Directions for this task
Write out the listing below without alteration, omitting its pictures.

Dataset excerpt
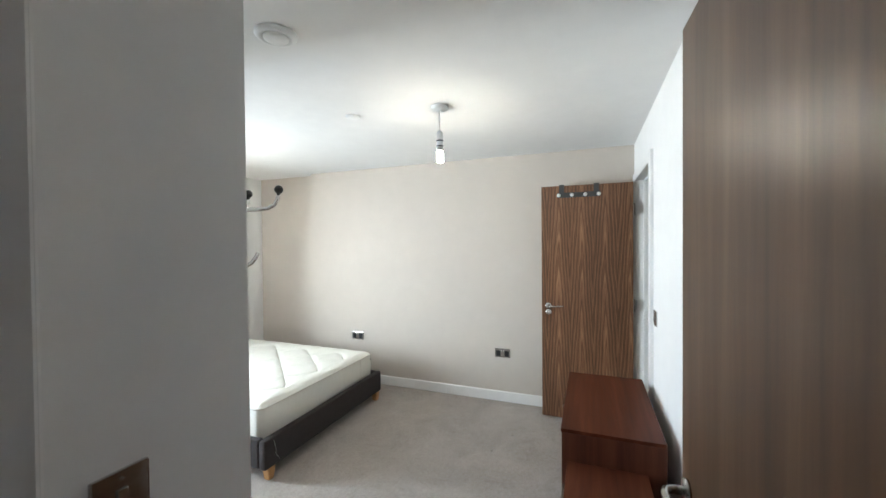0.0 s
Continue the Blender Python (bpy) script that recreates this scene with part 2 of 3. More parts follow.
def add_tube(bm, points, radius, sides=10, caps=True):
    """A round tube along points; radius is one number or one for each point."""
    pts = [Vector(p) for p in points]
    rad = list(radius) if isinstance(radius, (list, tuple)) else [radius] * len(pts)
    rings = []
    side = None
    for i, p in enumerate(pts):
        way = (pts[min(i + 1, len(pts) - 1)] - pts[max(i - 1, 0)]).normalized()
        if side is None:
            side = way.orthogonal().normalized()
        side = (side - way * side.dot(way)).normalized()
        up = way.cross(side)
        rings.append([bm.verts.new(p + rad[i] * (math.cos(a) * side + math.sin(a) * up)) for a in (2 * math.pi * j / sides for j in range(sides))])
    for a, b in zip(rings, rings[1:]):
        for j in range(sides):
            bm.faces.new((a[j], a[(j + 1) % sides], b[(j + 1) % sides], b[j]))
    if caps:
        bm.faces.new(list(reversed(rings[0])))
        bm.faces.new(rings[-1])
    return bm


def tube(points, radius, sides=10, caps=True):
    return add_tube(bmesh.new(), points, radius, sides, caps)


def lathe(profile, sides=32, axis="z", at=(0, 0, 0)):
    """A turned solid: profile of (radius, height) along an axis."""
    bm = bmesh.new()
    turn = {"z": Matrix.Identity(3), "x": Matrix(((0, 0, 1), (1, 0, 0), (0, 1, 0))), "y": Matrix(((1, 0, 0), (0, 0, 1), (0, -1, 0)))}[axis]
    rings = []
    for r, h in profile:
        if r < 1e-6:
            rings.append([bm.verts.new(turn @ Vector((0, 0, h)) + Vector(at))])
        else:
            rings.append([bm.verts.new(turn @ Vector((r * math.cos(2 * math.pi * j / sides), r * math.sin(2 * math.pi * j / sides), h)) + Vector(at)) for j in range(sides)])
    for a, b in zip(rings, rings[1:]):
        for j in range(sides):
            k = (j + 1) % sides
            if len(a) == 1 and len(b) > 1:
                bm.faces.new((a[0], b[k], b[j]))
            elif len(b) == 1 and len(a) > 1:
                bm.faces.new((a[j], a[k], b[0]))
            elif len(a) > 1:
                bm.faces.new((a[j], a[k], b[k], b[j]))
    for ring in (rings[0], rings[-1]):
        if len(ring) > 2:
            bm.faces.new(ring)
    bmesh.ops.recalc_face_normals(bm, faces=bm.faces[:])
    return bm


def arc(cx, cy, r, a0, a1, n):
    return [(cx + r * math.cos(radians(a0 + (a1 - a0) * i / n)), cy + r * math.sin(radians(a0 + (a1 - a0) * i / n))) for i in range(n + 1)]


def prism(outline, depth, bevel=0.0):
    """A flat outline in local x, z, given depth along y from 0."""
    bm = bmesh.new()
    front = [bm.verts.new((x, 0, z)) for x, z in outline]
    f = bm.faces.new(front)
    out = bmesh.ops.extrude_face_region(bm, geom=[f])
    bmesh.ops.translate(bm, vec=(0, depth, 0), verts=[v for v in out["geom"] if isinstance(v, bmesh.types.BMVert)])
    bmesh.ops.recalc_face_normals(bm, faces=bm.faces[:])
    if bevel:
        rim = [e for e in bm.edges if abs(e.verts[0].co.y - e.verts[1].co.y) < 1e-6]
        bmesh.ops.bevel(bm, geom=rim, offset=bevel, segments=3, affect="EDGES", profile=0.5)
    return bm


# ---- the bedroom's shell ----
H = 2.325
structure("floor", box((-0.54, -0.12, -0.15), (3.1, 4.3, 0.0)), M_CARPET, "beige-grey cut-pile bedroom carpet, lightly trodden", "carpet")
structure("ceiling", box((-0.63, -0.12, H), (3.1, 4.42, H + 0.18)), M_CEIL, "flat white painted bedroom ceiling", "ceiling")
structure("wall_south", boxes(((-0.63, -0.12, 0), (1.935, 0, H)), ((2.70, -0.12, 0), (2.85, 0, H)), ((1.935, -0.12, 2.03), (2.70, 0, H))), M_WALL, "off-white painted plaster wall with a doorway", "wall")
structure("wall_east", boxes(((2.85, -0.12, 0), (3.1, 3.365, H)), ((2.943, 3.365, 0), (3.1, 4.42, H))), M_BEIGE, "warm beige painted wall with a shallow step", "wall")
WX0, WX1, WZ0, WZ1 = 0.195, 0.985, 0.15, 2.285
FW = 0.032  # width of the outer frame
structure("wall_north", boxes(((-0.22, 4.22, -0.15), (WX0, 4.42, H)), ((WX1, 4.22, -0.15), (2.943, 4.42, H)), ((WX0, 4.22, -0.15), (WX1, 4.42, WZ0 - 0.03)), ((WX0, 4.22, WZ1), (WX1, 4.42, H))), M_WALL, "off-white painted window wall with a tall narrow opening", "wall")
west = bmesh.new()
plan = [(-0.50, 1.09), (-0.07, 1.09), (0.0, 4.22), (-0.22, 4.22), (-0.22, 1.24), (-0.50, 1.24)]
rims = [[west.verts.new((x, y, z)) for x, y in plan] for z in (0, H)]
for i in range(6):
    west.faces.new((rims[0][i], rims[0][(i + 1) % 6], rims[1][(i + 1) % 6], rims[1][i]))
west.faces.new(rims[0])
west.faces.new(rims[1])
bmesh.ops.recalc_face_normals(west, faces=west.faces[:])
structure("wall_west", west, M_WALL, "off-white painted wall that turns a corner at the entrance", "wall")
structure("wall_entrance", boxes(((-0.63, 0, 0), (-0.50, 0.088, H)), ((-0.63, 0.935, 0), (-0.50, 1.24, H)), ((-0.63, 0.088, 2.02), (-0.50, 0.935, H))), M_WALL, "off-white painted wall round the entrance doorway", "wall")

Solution
0.0 s
Continue the Blender Python (bpy) script that recreates this scene with part 2 of 3. More parts follow.
def add_tube(bm, points, radius, sides=10, caps=True):
    """A round tube along points; radius is one number or one for each point."""
    pts = [Vector(p) for p in points]
    rad = list(radius) if isinstance(radius, (list, tuple)) else [radius] * len(pts)
    rings = []
    side = None
    for i, p in enumerate(pts):
        way = (pts[min(i + 1, len(pts) - 1)] - pts[max(i - 1, 0)]).normalized()
        if side is None:
            side = way.orthogonal().normalized()
        side = (side - way * side.dot(way)).normalized()
        up = way.cross(side)
        rings.append([bm.verts.new(p + rad[i] * (math.cos(a) * side + math.sin(a) * up)) for a in (2 * math.pi * j / sides for j in range(sides))])
    for a, b in zip(rings, rings[1:]):
        for j in range(sides):
            bm.faces.new((a[j], a[(j + 1) % sides], b[(j + 1) % sides], b[j]))
    if caps:
        bm.faces.new(list(reversed(rings[0])))
        bm.faces.new(rings[-1])
    return bm


def tube(points, radius, sides=10, caps=True):
    return add_tube(bmesh.new(), points, radius, sides, caps)


def lathe(profile, sides=32, axis="z", at=(0, 0, 0)):
    """A turned solid: profile of (radius, height) along an axis."""
    bm = bmesh.new()
    turn = {"z": Matrix.Identity(3), "x": Matrix(((0, 0, 1), (1, 0, 0), (0, 1, 0))), "y": Matrix(((1, 0, 0), (0, 0, 1), (0, -1, 0)))}[axis]
    rings = []
    for r, h in profile:
        if r < 1e-6:
            rings.append([bm.verts.new(turn @ Vector((0, 0, h)) + Vector(at))])
        else:
            rings.append([bm.verts.new(turn @ Vector((r * math.cos(2 * math.pi * j / sides), r * math.sin(2 * math.pi * j / sides), h)) + Vector(at)) for j in range(sides)])
    for a, b in zip(rings, rings[1:]):
        for j in range(sides):
            k = (j + 1) % sides
            if len(a) == 1 and len(b) > 1:
                bm.faces.new((a[0], b[k], b[j]))
            elif len(b) == 1 and len(a) > 1:
                bm.faces.new((a[j], a[k], b[0]))
            elif len(a) > 1:
                bm.faces.new((a[j], a[k], b[k], b[j]))
    for ring in (rings[0], rings[-1]):
        if len(ring) > 2:
            bm.faces.new(ring)
    bmesh.ops.recalc_face_normals(bm, faces=bm.faces[:])
    return bm


def arc(cx, cy, r, a0, a1, n):
    return [(cx + r * math.cos(radians(a0 + (a1 - a0) * i / n)), cy + r * math.sin(radians(a0 + (a1 - a0) * i / n))) for i in range(n + 1)]


def prism(outline, depth, bevel=0.0):
    """A flat outline in local x, z, given depth along y from 0."""
    bm = bmesh.new()
    front = [bm.verts.new((x, 0, z)) for x, z in outline]
    f = bm.faces.new(front)
    out = bmesh.ops.extrude_face_region(bm, geom=[f])
    bmesh.ops.translate(bm, vec=(0, depth, 0), verts=[v for v in out["geom"] if isinstance(v, bmesh.types.BMVert)])
    bmesh.ops.recalc_face_normals(bm, faces=bm.faces[:])
    if bevel:
        rim = [e for e in bm.edges if abs(e.verts[0].co.y - e.verts[1].co.y) < 1e-6]
        bmesh.ops.bevel(bm, geom=rim, offset=bevel, segments=3, affect="EDGES", profile=0.5)
    return bm


# ---- the bedroom's shell ----
H = 2.325
structure("floor", box((-0.54, -0.12, -0.15), (3.1, 4.3, 0.0)), M_CARPET, "beige-grey cut-pile bedroom carpet, lightly trodden", "carpet")
structure("ceiling", box((-0.63, -0.12, H), (3.1, 4.42, H + 0.18)), M_CEIL, "flat white painted bedroom ceiling", "ceiling")
structure("wall_south", boxes(((-0.63, -0.12, 0), (1.935, 0, H)), ((2.70, -0.12, 0), (2.85, 0, H)), ((1.935, -0.12, 2.03), (2.70, 0, H))), M_WALL, "off-white painted plaster wall with a doorway", "wall")
structure("wall_east", boxes(((2.85, -0.12, 0), (3.1, 3.365, H)), ((2.943, 3.365, 0), (3.1, 4.42, H))), M_BEIGE, "warm beige painted wall with a shallow step", "wall")
WX0, WX1, WZ0, WZ1 = 0.195, 0.985, 0.15, 2.285
FW = 0.032  # width of the outer frame
structure("wall_north", boxes(((-0.22, 4.22, -0.15), (WX0, 4.42, H)), ((WX1, 4.22, -0.15), (2.943, 4.42, H)), ((WX0, 4.22, -0.15), (WX1, 4.42, WZ0 - 0.03)), ((WX0, 4.22, WZ1), (WX1, 4.42, H))), M_WALL, "off-white painted window wall with a tall narrow opening", "wall")
west = bmesh.new()
plan = [(-0.50, 1.09), (-0.07, 1.09), (0.0, 4.22), (-0.22, 4.22), (-0.22, 1.24), (-0.50, 1.24)]
rims = [[west.verts.new((x, y, z)) for x, y in plan] for z in (0, H)]
for i in range(6):
    west.faces.new((rims[0][i], rims[0][(i + 1) % 6], rims[1][(i + 1) % 6], rims[1][i]))
west.faces.new(rims[0])
west.faces.new(rims[1])
bmesh.ops.recalc_face_normals(west, faces=west.faces[:])
structure("wall_west", west, M_WALL, "off-white painted wall that turns a corner at the entrance", "wall")
structure("wall_entrance", boxes(((-0.63, 0, 0), (-0.50, 0.088, H)), ((-0.63, 0.935, 0), (-0.50, 1.24, H)), ((-0.63, 0.088, 2.02), (-0.50, 0.935, H))), M_WALL, "off-white painted wall round the entrance doorway", "wall")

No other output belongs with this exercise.